Set task
The lines from the top of the material through the line with "return Matrix.LocRotScale((x, y, z), Euler([radians(a)" are to be set down exactly. Leave the pictures out.

Data section
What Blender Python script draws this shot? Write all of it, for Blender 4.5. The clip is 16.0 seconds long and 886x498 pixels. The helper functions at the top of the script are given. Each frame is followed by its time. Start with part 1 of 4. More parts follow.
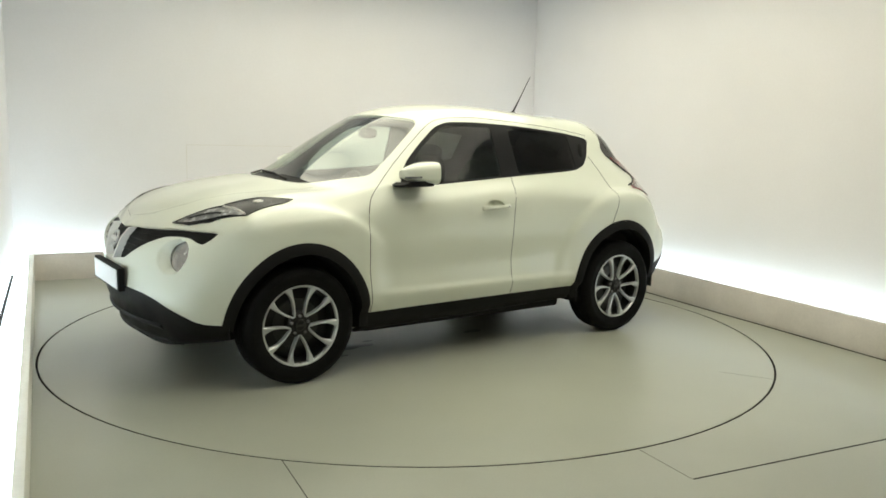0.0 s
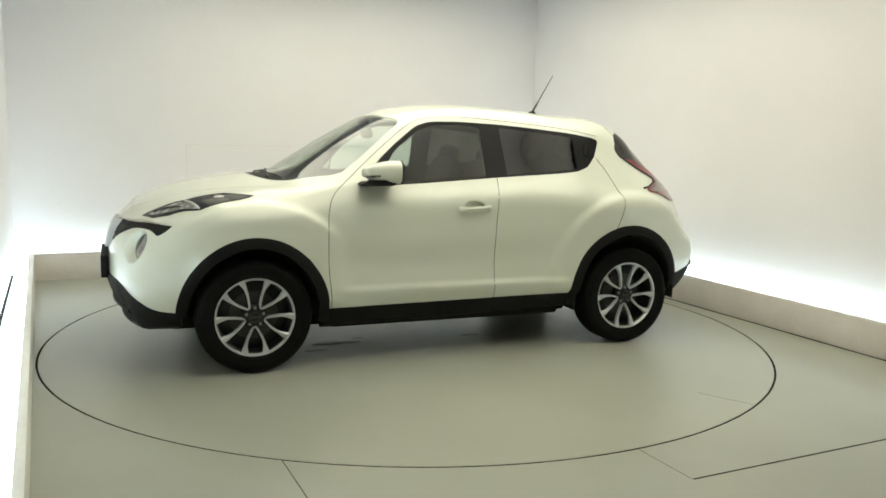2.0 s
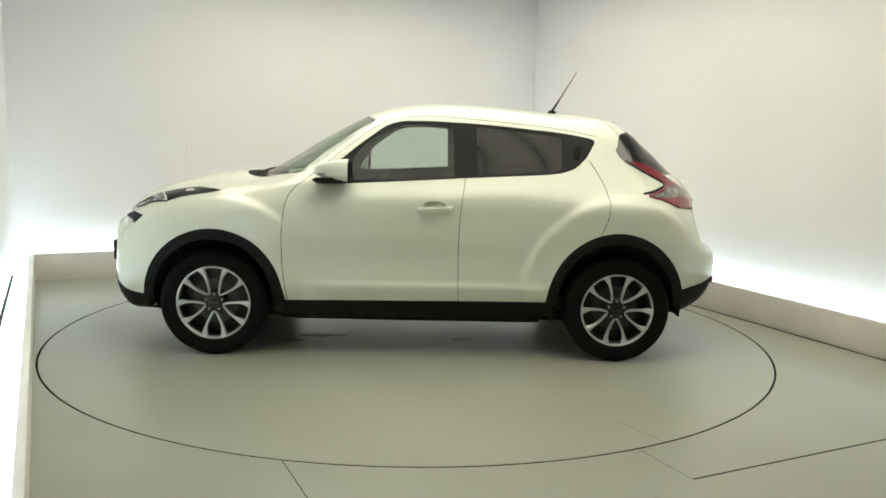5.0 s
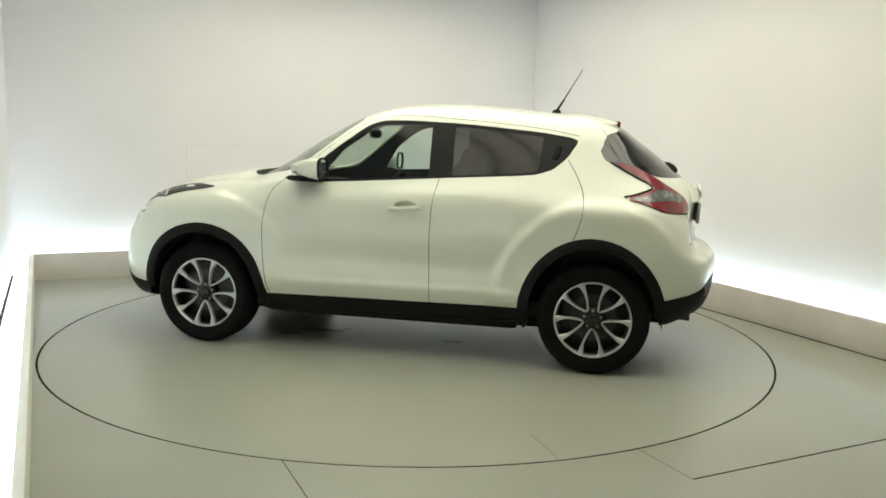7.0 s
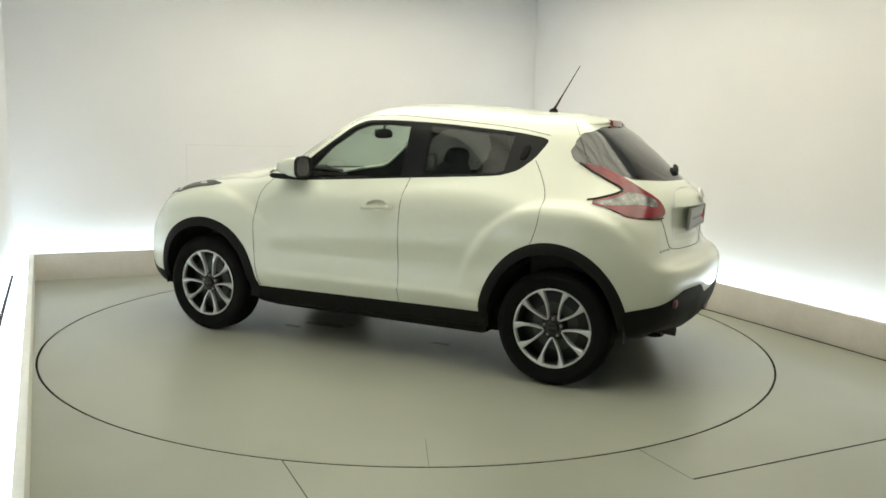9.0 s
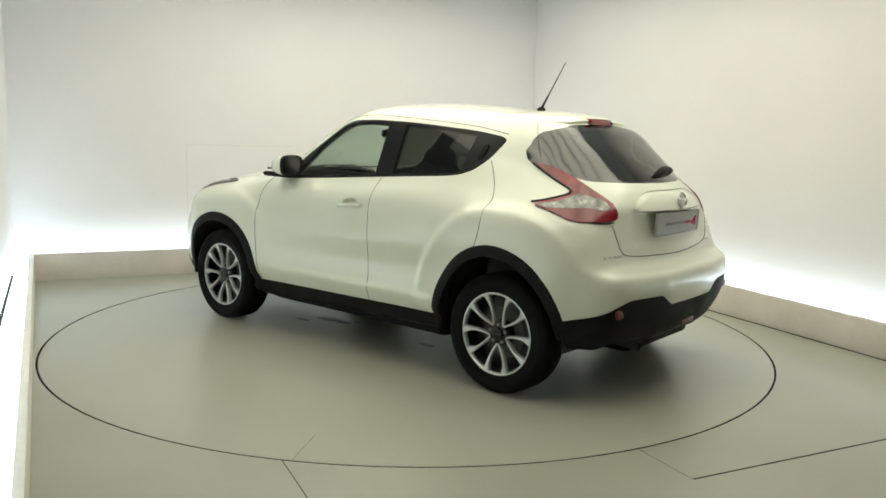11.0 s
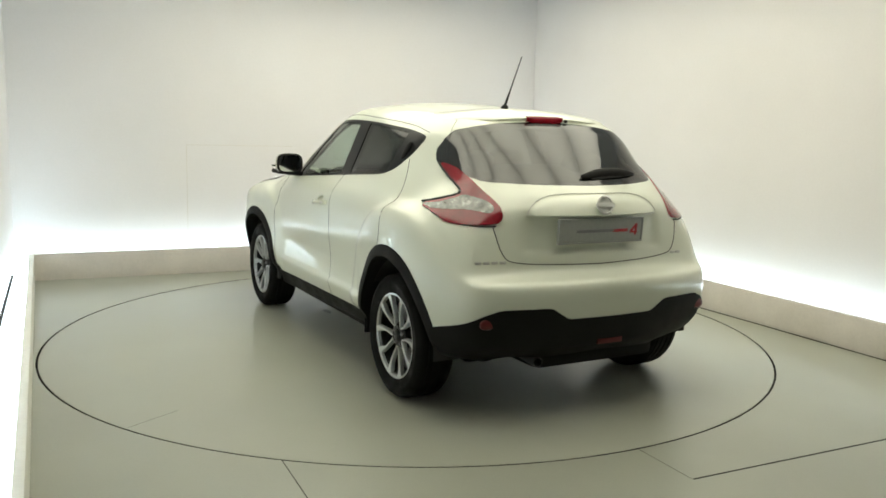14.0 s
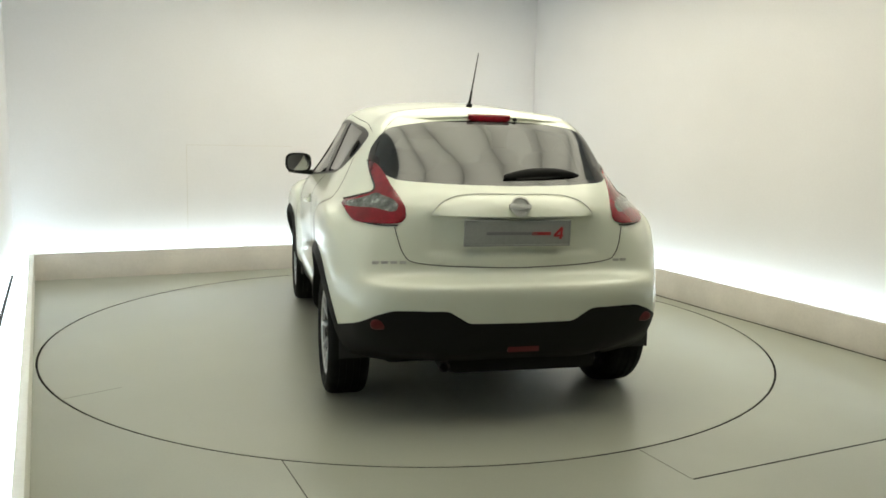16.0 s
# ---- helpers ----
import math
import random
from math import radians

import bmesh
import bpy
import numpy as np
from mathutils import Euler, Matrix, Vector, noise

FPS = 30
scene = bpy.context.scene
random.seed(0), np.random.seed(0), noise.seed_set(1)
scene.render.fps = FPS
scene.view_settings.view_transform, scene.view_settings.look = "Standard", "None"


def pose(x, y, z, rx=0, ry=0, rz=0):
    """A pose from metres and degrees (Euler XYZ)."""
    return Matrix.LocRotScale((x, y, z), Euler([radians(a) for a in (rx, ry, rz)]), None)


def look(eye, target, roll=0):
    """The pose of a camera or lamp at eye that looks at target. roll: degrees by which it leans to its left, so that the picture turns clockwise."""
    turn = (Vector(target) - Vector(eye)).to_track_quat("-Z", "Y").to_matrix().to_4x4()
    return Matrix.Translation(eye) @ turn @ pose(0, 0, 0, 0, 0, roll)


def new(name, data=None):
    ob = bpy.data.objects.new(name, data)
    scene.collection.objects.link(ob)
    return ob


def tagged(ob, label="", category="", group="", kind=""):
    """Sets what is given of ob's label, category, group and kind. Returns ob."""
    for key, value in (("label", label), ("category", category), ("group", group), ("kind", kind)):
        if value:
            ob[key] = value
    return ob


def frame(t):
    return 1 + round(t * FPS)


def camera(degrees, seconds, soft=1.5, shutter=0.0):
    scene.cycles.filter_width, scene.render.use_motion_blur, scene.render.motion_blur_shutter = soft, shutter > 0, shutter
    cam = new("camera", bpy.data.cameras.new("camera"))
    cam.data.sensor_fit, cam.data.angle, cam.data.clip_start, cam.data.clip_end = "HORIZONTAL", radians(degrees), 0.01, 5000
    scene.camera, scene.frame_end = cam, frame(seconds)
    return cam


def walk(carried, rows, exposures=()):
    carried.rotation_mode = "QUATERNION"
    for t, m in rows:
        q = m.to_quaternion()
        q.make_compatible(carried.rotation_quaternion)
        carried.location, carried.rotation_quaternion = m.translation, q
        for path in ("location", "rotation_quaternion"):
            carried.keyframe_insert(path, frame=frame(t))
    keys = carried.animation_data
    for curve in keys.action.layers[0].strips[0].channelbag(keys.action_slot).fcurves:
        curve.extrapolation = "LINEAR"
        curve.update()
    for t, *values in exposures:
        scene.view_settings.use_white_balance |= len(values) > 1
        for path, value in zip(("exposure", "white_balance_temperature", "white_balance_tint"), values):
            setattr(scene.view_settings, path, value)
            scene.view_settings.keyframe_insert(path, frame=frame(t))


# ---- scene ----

Task response
What Blender Python script draws this shot? Write all of it, for Blender 4.5. The clip is 16.0 seconds long and 886x498 pixels. The helper functions at the top of the script are given. Each frame is followed by its time. Start with part 1 of 4. More parts follow.
0.0 s
2.0 s
5.0 s
7.0 s
9.0 s
11.0 s
14.0 s
16.0 s
# ---- helpers ----
import math
import random
from math import radians

import bmesh
import bpy
import numpy as np
from mathutils import Euler, Matrix, Vector, noise

FPS = 30
scene = bpy.context.scene
random.seed(0), np.random.seed(0), noise.seed_set(1)
scene.render.fps = FPS
scene.view_settings.view_transform, scene.view_settings.look = "Standard", "None"


def pose(x, y, z, rx=0, ry=0, rz=0):
    """A pose from metres and degrees (Euler XYZ)."""
    return Matrix.LocRotScale((x, y, z), Euler([radians(a) for a in (rx, ry, rz)]), None)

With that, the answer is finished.